Eine solche Kombination verschiedener Faserstrukturen mitsamt dem zusätzlichen Aufnähen von Verstärkungselementen kommt der Vision vom hochintegrierten textilen Vorformling schon sehr nahe. Besonders besticht, daß sich der gesamte Herstellprozeß prinzipiell automatisieren läßt, teure Handarbeit mithin auf ein Minimum zu reduzieren ist.


Vom textilen Vorformling zum Faserverbundwerkstoff

Auch die Imprägnierung der Faserstrukturen mit der Harzmatrix wird eingehend untersucht. Meist nutzt man Epoxidharze, die rund 50 Prozent des Gesamtvolumens ausmachen. Gleichmäßige Harzverteilung und geringe Lufteinschlüsse (Lunker) kennzeichnen das Resin-Transfer-Moulding (RTM): Der textile Vorformling wird in eine dichte Form eingelegt und evakuiert, anschließend das Harz eingespritzt. Nach dem Aushärten kann das Bauteil der Form entnommen und beispielsweise mittels Wasserstrahlschneiden nachbearbeitet werden. Von neuen Harzsysteme verspricht man sich Taktzeiten von weniger als fünf Minuten.

Interessant sind zudem thermoplastische Kunststoffe als Matrix, weil sie als Fasern im günstigen Mischungsverhältnis schon während des textilen Prozesses einzubringen sind. Dann erhitzt man die hybride Struktur über die Schmelztemperatur und verpreßt sie, wodurch der Kunststoff die Hohlräume zwischen den Textilfasern ausfüllt.

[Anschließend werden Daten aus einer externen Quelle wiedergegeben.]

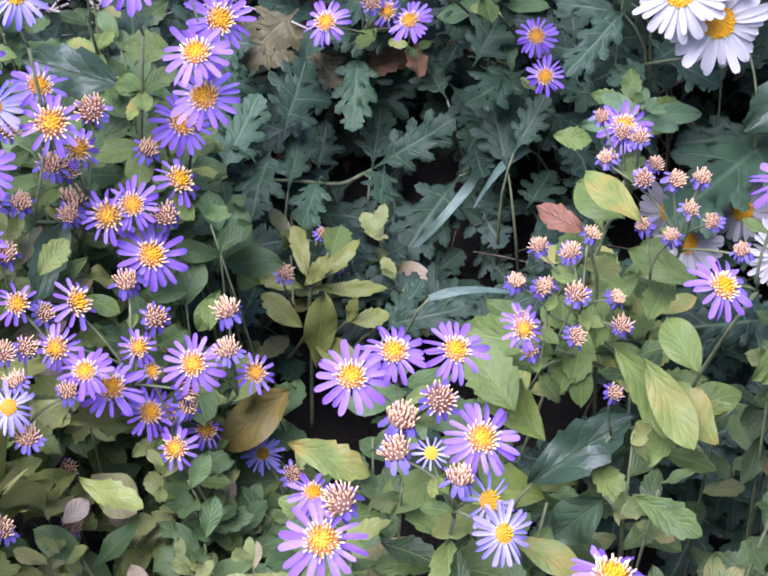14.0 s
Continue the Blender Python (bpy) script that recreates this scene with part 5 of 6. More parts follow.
LEAF_ROWS.append((
    ("aster", 0.082, -0.354, 0.160, 0.054, -0.330, 0.160, 0.84),
    ("aster", 0.103, -0.363, 0.170, 0.120, -0.352, 0.180, 1.67),
    ("aster", -0.150, -0.270, 0.240, -0.125, -0.250, 0.250, 1.48),
    ("aster", -0.123, -0.279, 0.240, -0.095, -0.269, 0.260, 1.28),
    ("deep", -0.159, -0.263, 0.200, -0.174, -0.300, 0.200, 1.38),
    ("aster", -0.091, -0.248, 0.200, -0.102, -0.257, 0.200, 1.70),
    ("aster", -0.091, -0.248, 0.200, -0.075, -0.247, 0.210, 1.39),
    ("aster", -0.091, -0.248, 0.200, -0.092, -0.239, 0.210, 1.75),
    ("aster", -0.090, -0.249, 0.200, -0.079, -0.260, 0.200, 1.47),
    ("deep", -0.087, -0.201, 0.150, -0.051, -0.211, 0.150, 0.88),
    ("deep", -0.107, -0.219, 0.100, -0.092, -0.197, 0.100, 1.10),
    ("mum", -0.052, -0.238, 0.050, -0.079, -0.209, 0.050, 0.93),
))
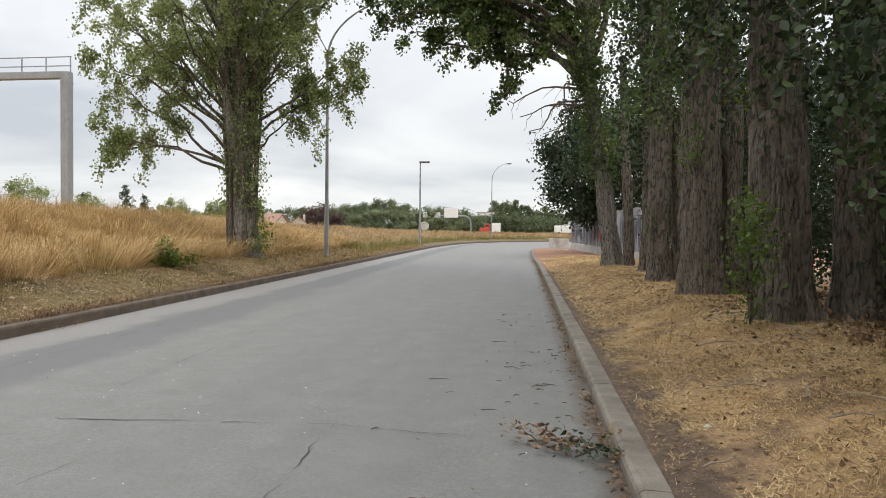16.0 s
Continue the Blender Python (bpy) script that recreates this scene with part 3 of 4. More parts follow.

Andere Verfahren sind die Physical Vapour Deposition, mit der man etwa durch Teilchenbeschuß Gewebe beschichten kann, und die chemische Vakuum-Infiltration, wobei die Matrix, wenn sie zum Beispiel aus Kohlenstoff oder Silicium bestehen soll, aus der Gasphase bei hohen Temperaturen in der quasi porösen Textilstruktur abgeschieden wird. Damit lassen sich Verbundwerkstoffe mit Keramikmatrices für Betriebstemperaturen von mehr als 1500 Grad Celsius verfertigen. In diesem Anwendungsbereich verspricht die Textiltechnik, insbesondere aufgrund der dreidimensionalen Faserverstärkung, eine deutliche Verbesserung der Werkstoffeigenschaften gegenüber gesinterter Keramik.

Somit stehen mittlerweile Technologien zur Verfügung, um auch in Großserien das Leichtbaupotential der Faserverbundwerkstoffe nutzbar zu machen. Das wurde mit Vorderkanten von Flugzeug-Seitenrudern und Motorträgern für Automobile im Labormaßstab bereits exemplarisch bestätigt.

Auch die Kosten dürften sich im Vergleich zur herkömmlichen Laminiertechnik den Versuchsergebnissen zufolge deutlich reduzieren lassen. Deshalb wird die Textiltechnik wohl schon in naher Zukunft im Flugzeugbau eingesetzt werden. Im Automobilbau hingegen sind noch umfangreiche Vorarbeiten nötig; so bedarf es neuer, werkstoffgerechter Strukturkonzepte ebenso wie besonderer Verfahren zu Schadenserkennung und Reparatur.